Monday, November 16, 2009

An NHS Tale

Ahhh Monday morning and it's almost back to normality. The better half and I just want to thank everyone that sent their well wishes. Thankfully, 'Mrs Dizzy' is on the mend, but it looks like it may take longer than it might have thanks to the wonders of the NHS. As you may recall she was rushed into hospital a week ago on Friday. This was because of with severe stomach pains on her right hand side. She was put in a surgical assessment unit where for the next two days she was prodded in the stomach every few hours, asked if it hurt, said yes, and told she'd have an ultrasound later that day.

On the Sunday night - still awaiting an ultrasound and still in much pain - she was moved into a different wards called the "Ambulatory Care Unit". At this point the NHS staff told her she should pack all her bags up and walk (carrying her bags natch!) the 500 or so yards to the new ward. She then uttered - as I would expect from my Italian bloodied darling - the inevitable 'vaffanculo' and was pushed in a wheelchair after pointing out she could hardly walk.

Late Monday afternoon the news came that the ultrasound had been canceled because more seriously ill people had come into the hospital. Tuesday morning came and the pain was by this time excruciating and barely concealed by the multiple painkillers provided. Her white blood cell count had been steadily rising throughout the weekend, a crude yet rather indicative sign of inflammatory problems and likely appendicitis.

By the time the consultant came round on Tuesday morning it was decided to cancel her ultrasound again, and instead just go straight for the laparoscopic appendectomy that afternoon.

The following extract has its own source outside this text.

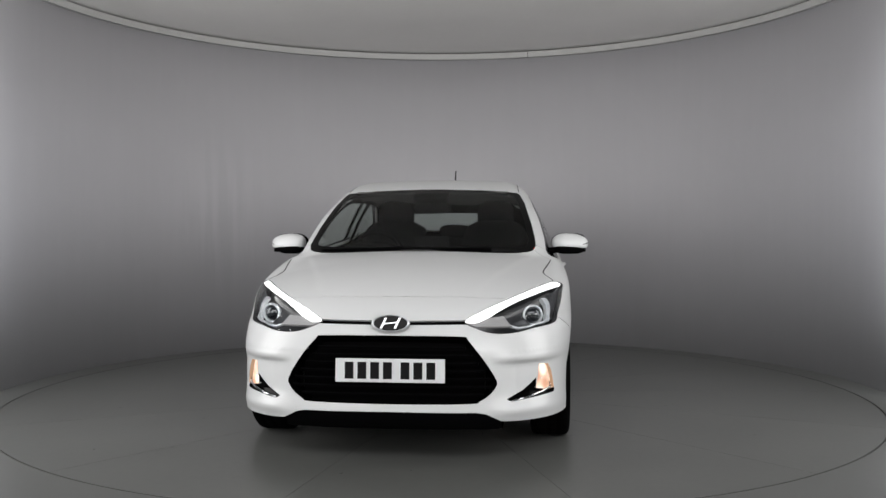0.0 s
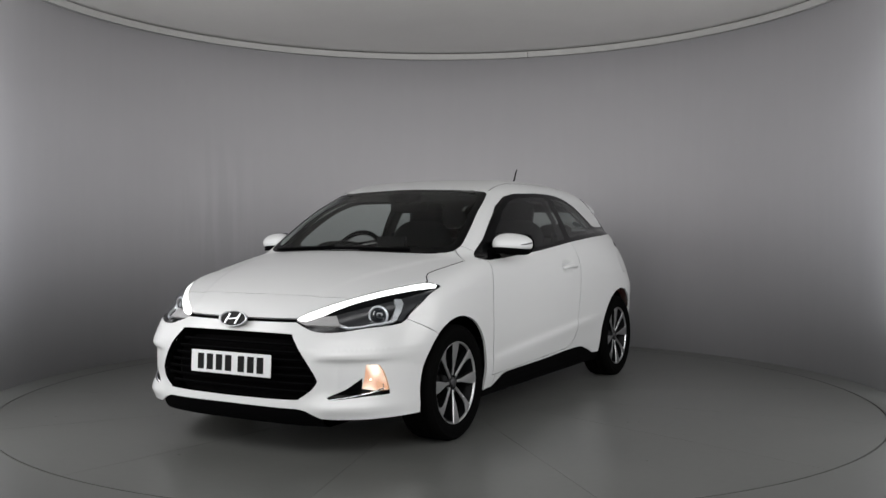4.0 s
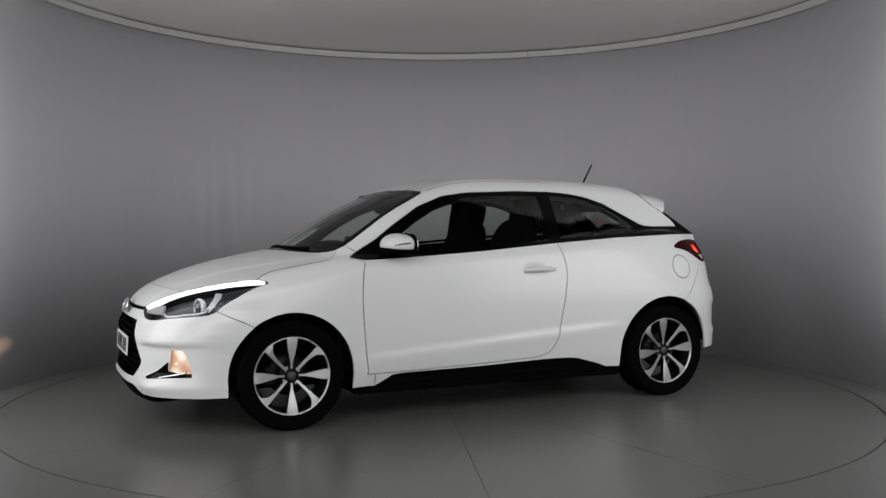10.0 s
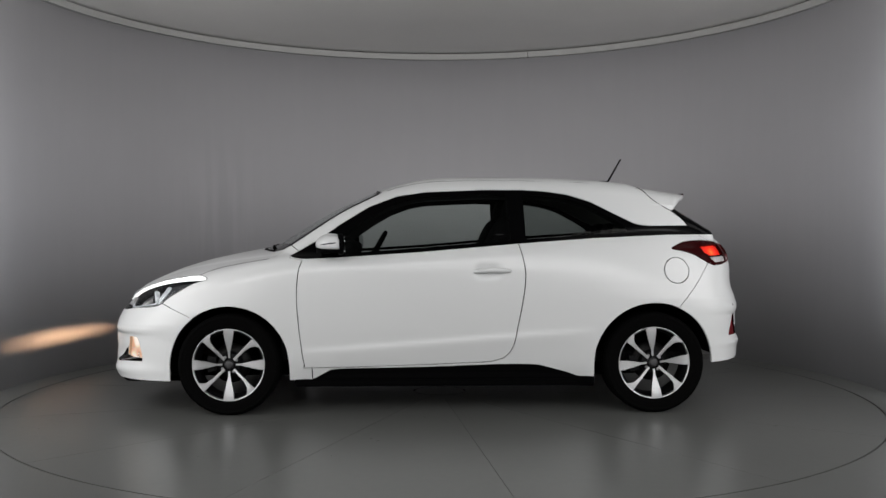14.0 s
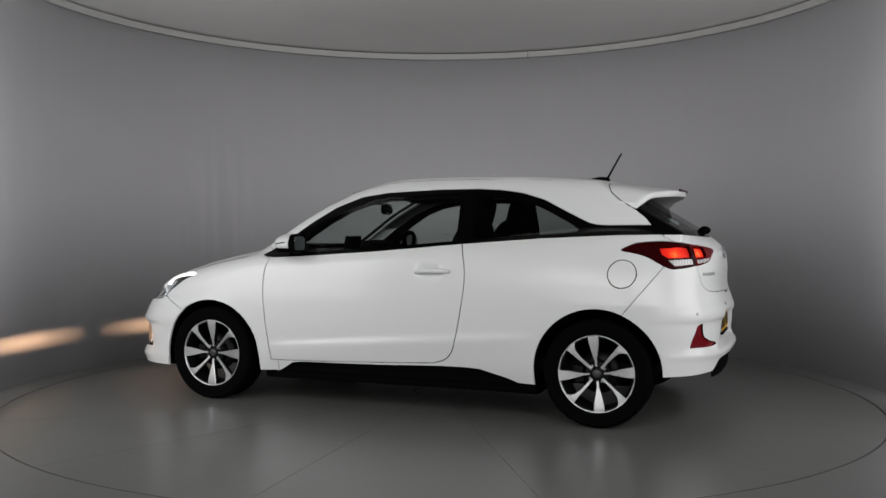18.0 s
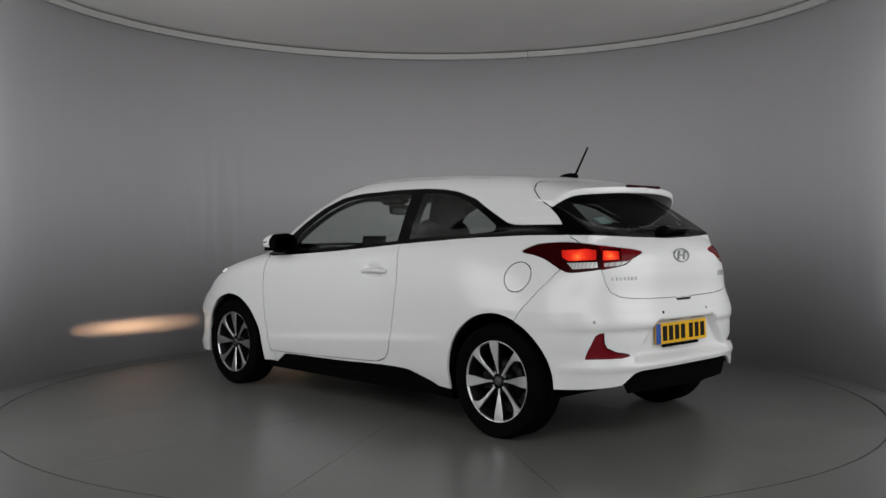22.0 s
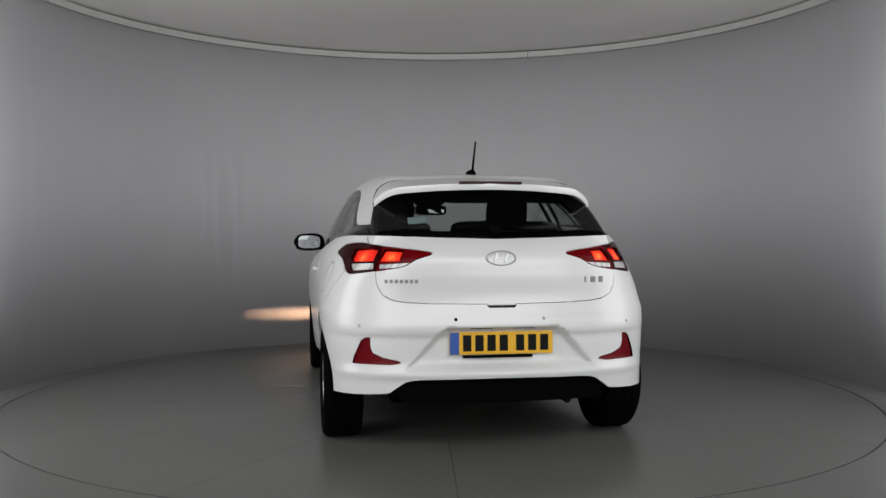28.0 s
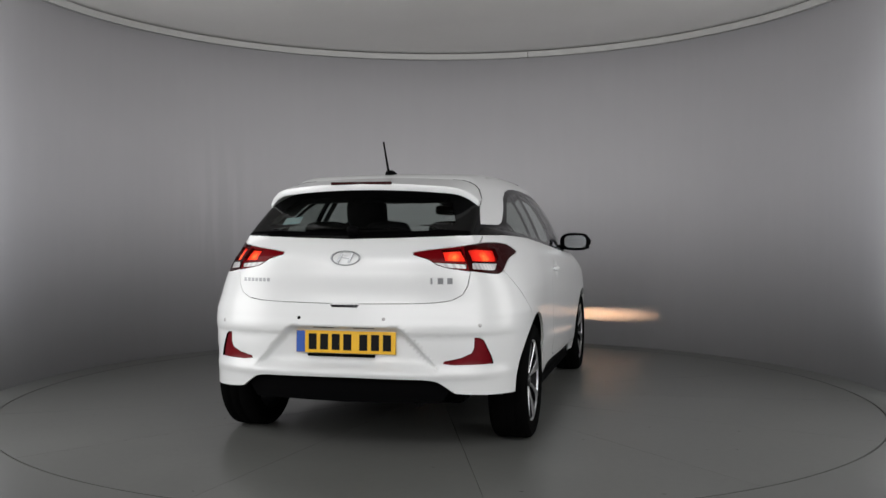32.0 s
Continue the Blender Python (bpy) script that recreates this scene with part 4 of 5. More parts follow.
def blob(cx, cy, cz, rx, ry, rz, e1=1.0, e2=1.0, n=24, m=16):
    """A rounded box or egg: e below 1 is boxier."""
    sgn = lambda a, e: math.copysign(abs(a) ** e, a)
    v, f = [], []
    for j in range(m + 1):
        t = -math.pi / 2 + math.pi * j / m
        for i in range(n):
            u = 2 * math.pi * i / n
            v.append((cx + rx * sgn(math.cos(t), e1) * sgn(math.cos(u), e2), cy + ry * sgn(math.cos(t), e1) * sgn(math.sin(u), e2), cz + rz * sgn(math.sin(t), e1)))
    for j in range(m):
        f += [(j * n + i, j * n + (i + 1) % n, (j + 1) * n + (i + 1) % n, (j + 1) * n + i) for i in range(n)]
    return v, f


def moved(vf, m):
    return [tuple(m @ Vector(p)) for p in vf[0]], vf[1]


def joined(*parts):
    v, f = [], []
    for a, b in parts:
        k = len(v)
        v += list(a)
        f += [tuple(q + k for q in g) for g in b]
    return v, f


def block(x0, x1, y0, y1, z0, z1, bevel=0.0, m=None):
    bm = box_bm(x1 - x0, y1 - y0, z1 - z0, (m or Matrix()) @ Matrix.Translation(((x0 + x1) / 2, (y0 + y1) / 2, (z0 + z1) / 2)), bevel)
    bm.verts.index_update()
    out = [tuple(v.co) for v in bm.verts], [tuple(v.index for v in f.verts) for f in bm.faces]
    bm.free()
    return out


# ---- nose: grille, plate, badge, lamps ----
def nose_x(y, z):
    return 1.29 + (NOSE(np.array(z)) - 1.29) * (1 - (abs(y) / 0.86) ** 3.2) ** (1 / 3.2)


def front_end():
    bumper = PANELS["front_bumper"]
    back = panel_part("grille", ["grille_hole"], BLACK_PLASTIC, mirror=True, inset=0.085, label="black hexagonal grille with level bars")
    panel_part("grille_frame", ["grille_hole"], BLACK_GLOSS, back, mirror=True, rim=0.085, walls=True)
    for z in (0.335, 0.372, 0.409, 0.446, 0.483, 0.520, 0.557):
        half = 0.30 + 0.19 * min(1.0, max(0.0, (0.62 - z) / 0.23)) if z > 0.39 else 0.50 - 0.9 * max(0.0, 0.39 - z) * 1.3
        v, f, n = [], [], 28
        for i in range(n + 1):
            y = -half + 2 * half * i / n
            x = float(nose_x(y, z)) - 0.035
            v += [(x, y, z + 0.006), (x + 0.006, y, z), (x, y, z - 0.010), (x - 0.03, y, z - 0.006)]
        for i in range(n):
            f += [(i * 4 + k, i * 4 + (k + 1) % 4, i * 4 + 4 + (k + 1) % 4, i * 4 + 4 + k) for k in range(4)]
        mesh_ob("slat", v, f, BLACK_PLASTIC, back, smooth=False)
    # plate with plain marks
    plate = add("number_plate", block(-0.003, 0.003, -0.260, 0.260, -0.0555, 0.0555, 0.0025), PLATE_WHITE, CAR, "white number plate with dark bars", smooth=False)
    plate.matrix_basis = pose(2.089, 0, 0.450, 0, -3, 0)
    plate_marks(plate, 1, 0.0)
    holder = add("plate_holder", block(-0.05, -0.004, -0.20, 0.20, -0.045, 0.045, 0.006), BLACK_PLASTIC, plate, smooth=False)
    badge("front_badge", 2.066, 0.670, 0.092, 0.042, 1, BLACK_GLOSS, -20)
    for s in (1, -1):
        lamp_front(s)
        fog_lamp(s)


def plate_marks(plate, way, shift):
    """Seven plain dark bars, one for each character."""
    y = -0.219
    for i in range(7):
        if i == 4:
            y += 0.022
        cy = (y + 0.025) * way + shift
        add("plate_bar", block(way * 0.0035 - 0.0006, way * 0.0035 + 0.0006, cy - 0.021, cy + 0.021, -0.0395, 0.0395), PLATE_INK, plate, smooth=False)
        y += 0.061


def badge(name, x, z, ry, rz, way, back, tilt):
    """A chrome oval with a slanted bar, drawn as a plain shape."""
    metal = BADGE_METAL if way > 0 else LETTERING
    ring_v, ring_f, n = [], [], 48
    for i in range(n):
        a = 2 * math.pi * i / n
        for rr, h in ((1.0, 0), (0.97, 0.008), (0.90, 0.008), (0.86, 0.0)):
            ring_v.append((h * way, ry * rr * math.cos(a), rz * rr * math.sin(a)))
    for i in range(n):
        j = (i + 1) % n
        ring_f += [(i * 4 + k, i * 4 + k + 1, j * 4 + k + 1, j * 4 + k) if way < 0 else (i * 4 + k, j * 4 + k, j * 4 + k + 1, i * 4 + k + 1) for k in range(3)]
    ob = mesh_ob(name, ring_v, ring_f, metal, CAR, "chrome oval badge", smooth=True)
    ob.matrix_basis = pose(x, 0, z, 0, tilt, 0)
    if back:
        oval = [(ry * 0.9 * math.cos(2 * math.pi * i / 40), rz * 0.9 * math.sin(2 * math.pi * i / 40)) for i in range(40)]
        v, f = prism(oval, -0.004, 0.001, "x")
        mesh_ob("badge_plate", v, f, back, ob, smooth=False)
    for slant in (-0.5, 0.5):
        c = slant * ry * 0.72
        bar = [(c - 0.005 - 0.011 * way, -rz * 0.62), (c + 0.005 - 0.011 * way, -rz * 0.62), (c + 0.005 + 0.011 * way, rz * 0.62), (c - 0.005 + 0.011 * way, rz * 0.62)]
        v, f = prism(bar, 0.001, 0.007 * way, "x")
        mesh_ob("badge_bar", v, f, metal, ob, smooth=False)
    v, f = prism([(-ry * 0.36, -0.007), (ry * 0.36, 0.0015), (ry * 0.36, 0.007), (-ry * 0.36, -0.0015)], 0.001, 0.006 * way, "x")
    mesh_ob("badge_bar", v, f, metal, ob, smooth=False)
    return ob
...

On internal examination it was discovered that the appendix had burst some time before, there was an abscess on the tip of it, and the insides were rather, shall we say, messed up, meaning her recovery time has been extended because of quite sever internal bruising caused by the clean-up.

One positive side to this story is that her private medical insurance will be paying her for every night she had to spend in the NHS.

Don't get me wrong here, the ward staff, nurses and the like were great. What wasn't was the rather obvious bureaucratic stranglehold they were working under. For example, in order to book an ultrasound they had to actually walk someone with a card to another part of the hospital and hand it to someone else to check a diary. Or take discharge, 'Mrs D' was told she could go home at 10am, but didn't leave until 4.30pm because she had to wait for the pharmacy to dispense her tablets.

Anyhow, thanks again for your well wishes.